### OBJECTIVE
Pull each line holding the word "this" from the data.
──────── DATASET ROWS ────────
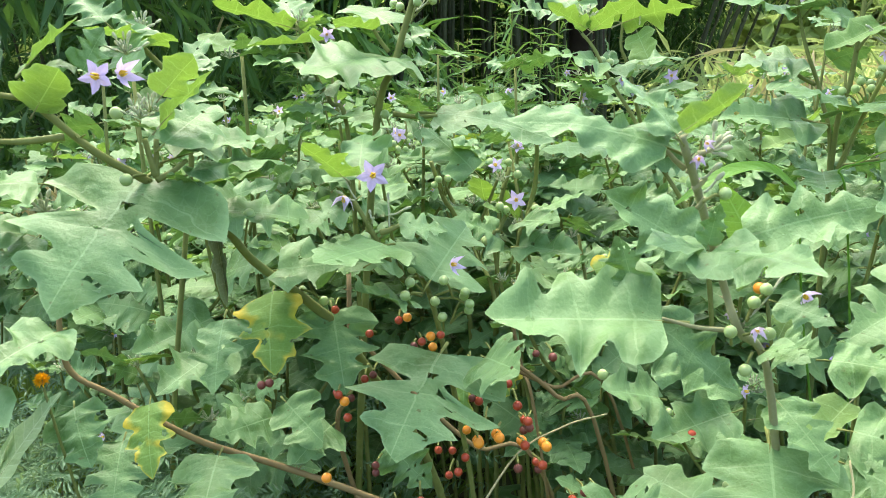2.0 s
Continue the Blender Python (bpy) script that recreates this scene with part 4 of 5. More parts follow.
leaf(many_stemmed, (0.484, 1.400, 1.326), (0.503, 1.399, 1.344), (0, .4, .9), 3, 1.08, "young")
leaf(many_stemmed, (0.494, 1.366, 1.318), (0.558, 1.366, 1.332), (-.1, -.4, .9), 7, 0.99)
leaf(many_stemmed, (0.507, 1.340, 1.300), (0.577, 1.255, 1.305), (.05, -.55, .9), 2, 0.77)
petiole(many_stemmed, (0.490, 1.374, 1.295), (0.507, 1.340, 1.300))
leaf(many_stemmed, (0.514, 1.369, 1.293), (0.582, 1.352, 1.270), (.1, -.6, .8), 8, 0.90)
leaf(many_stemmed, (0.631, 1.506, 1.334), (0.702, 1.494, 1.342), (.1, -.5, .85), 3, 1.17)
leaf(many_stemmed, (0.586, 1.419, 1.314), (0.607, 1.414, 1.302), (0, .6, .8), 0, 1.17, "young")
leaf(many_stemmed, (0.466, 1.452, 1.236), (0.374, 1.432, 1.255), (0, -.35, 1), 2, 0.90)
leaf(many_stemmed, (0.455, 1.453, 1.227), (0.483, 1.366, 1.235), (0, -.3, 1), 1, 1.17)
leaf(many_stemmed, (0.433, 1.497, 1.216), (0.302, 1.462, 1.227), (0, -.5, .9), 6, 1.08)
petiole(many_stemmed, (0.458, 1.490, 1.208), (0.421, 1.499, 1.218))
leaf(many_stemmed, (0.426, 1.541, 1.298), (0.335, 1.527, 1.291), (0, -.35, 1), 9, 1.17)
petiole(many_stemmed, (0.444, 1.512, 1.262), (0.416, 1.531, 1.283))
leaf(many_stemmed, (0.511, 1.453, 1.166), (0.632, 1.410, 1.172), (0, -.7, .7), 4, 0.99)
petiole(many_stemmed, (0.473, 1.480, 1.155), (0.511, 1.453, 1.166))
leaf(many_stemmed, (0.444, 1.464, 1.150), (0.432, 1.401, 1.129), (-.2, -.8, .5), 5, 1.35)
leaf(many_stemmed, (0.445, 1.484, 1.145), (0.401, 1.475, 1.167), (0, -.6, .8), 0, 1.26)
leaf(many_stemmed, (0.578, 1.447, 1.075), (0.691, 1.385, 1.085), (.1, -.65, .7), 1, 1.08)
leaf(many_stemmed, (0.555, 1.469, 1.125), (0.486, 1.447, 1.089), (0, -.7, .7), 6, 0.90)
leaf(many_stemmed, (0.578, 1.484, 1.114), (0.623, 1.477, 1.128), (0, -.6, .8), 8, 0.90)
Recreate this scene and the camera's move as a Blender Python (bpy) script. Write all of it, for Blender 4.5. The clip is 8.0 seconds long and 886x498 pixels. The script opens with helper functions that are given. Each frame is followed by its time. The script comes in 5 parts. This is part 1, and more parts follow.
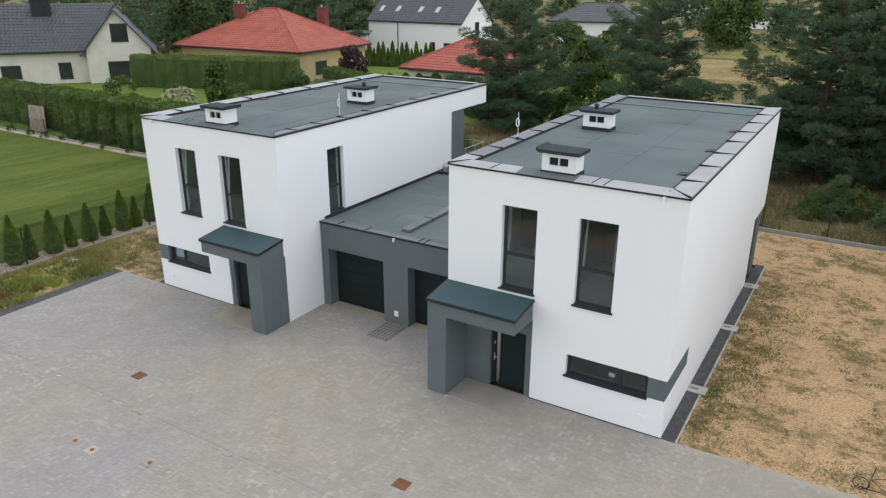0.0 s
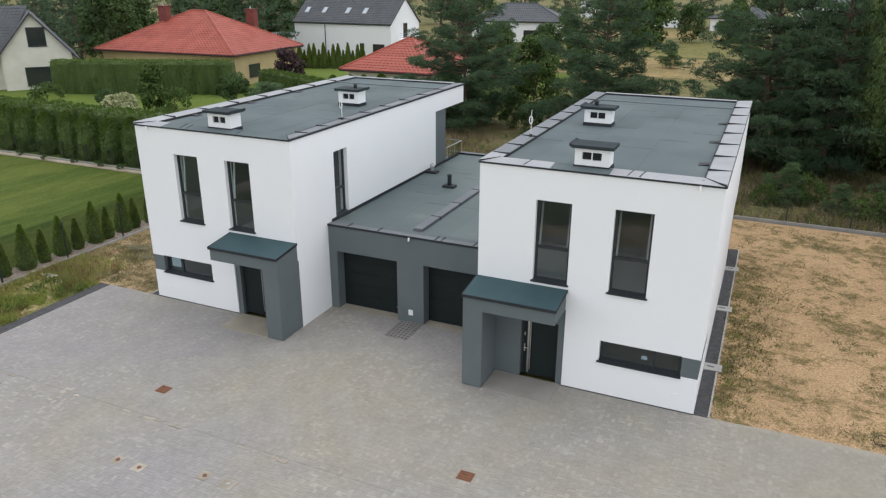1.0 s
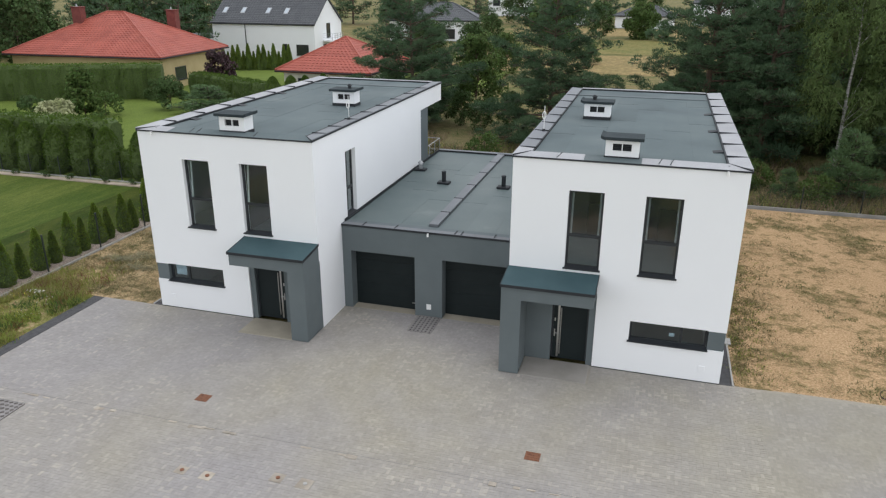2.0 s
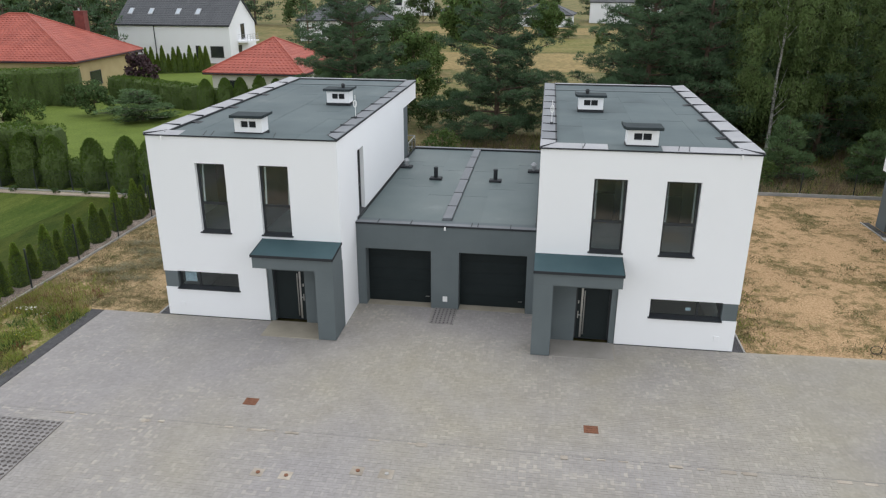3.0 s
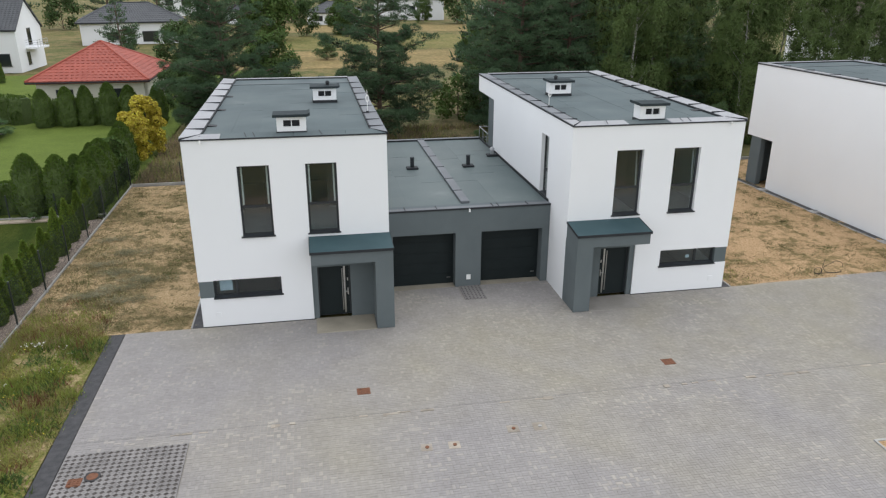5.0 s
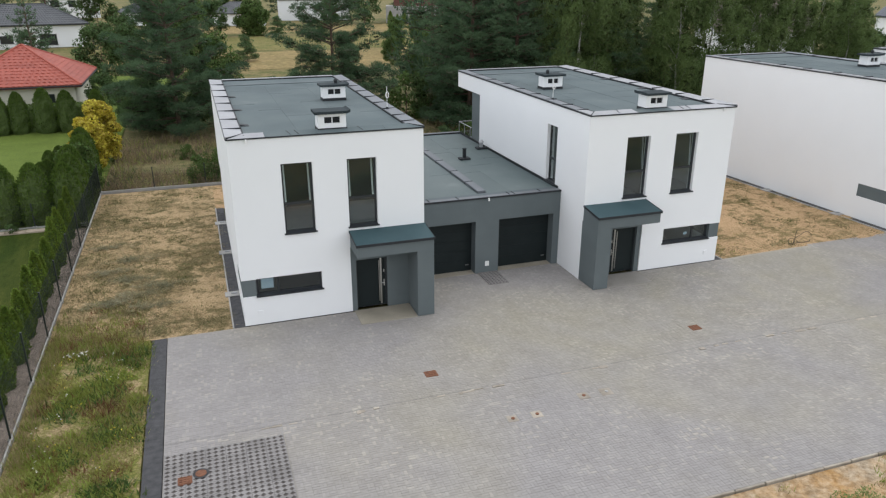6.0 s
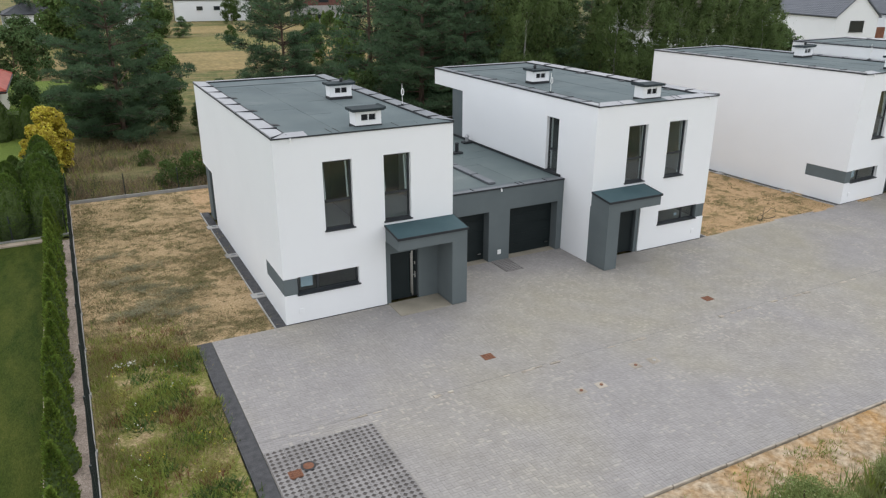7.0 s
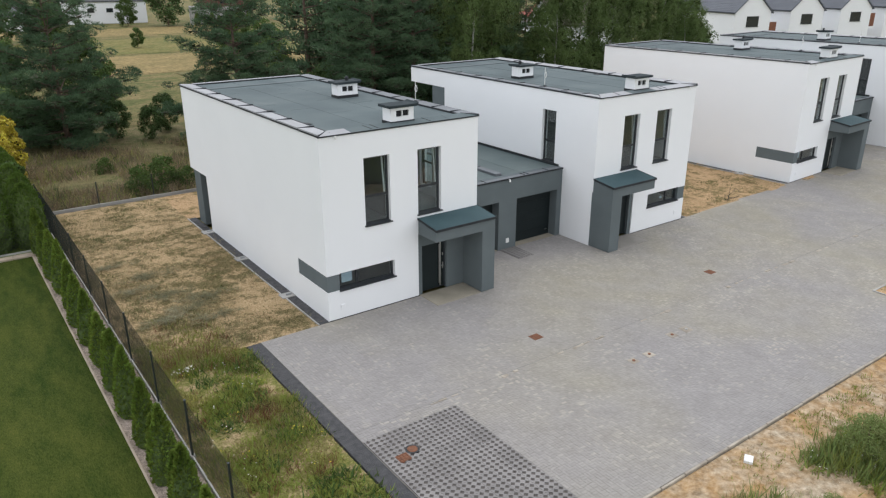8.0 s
────────
### EXERCISE RESULT
Continue the Blender Python (bpy) script that recreates this scene with part 4 of 5. More parts follow.
Recreate this scene and the camera's move as a Blender Python (bpy) script. Write all of it, for Blender 4.5. The clip is 8.0 seconds long and 886x498 pixels. The script opens with helper functions that are given. Each frame is followed by its time. The script comes in 5 parts. This is part 1, and more parts follow.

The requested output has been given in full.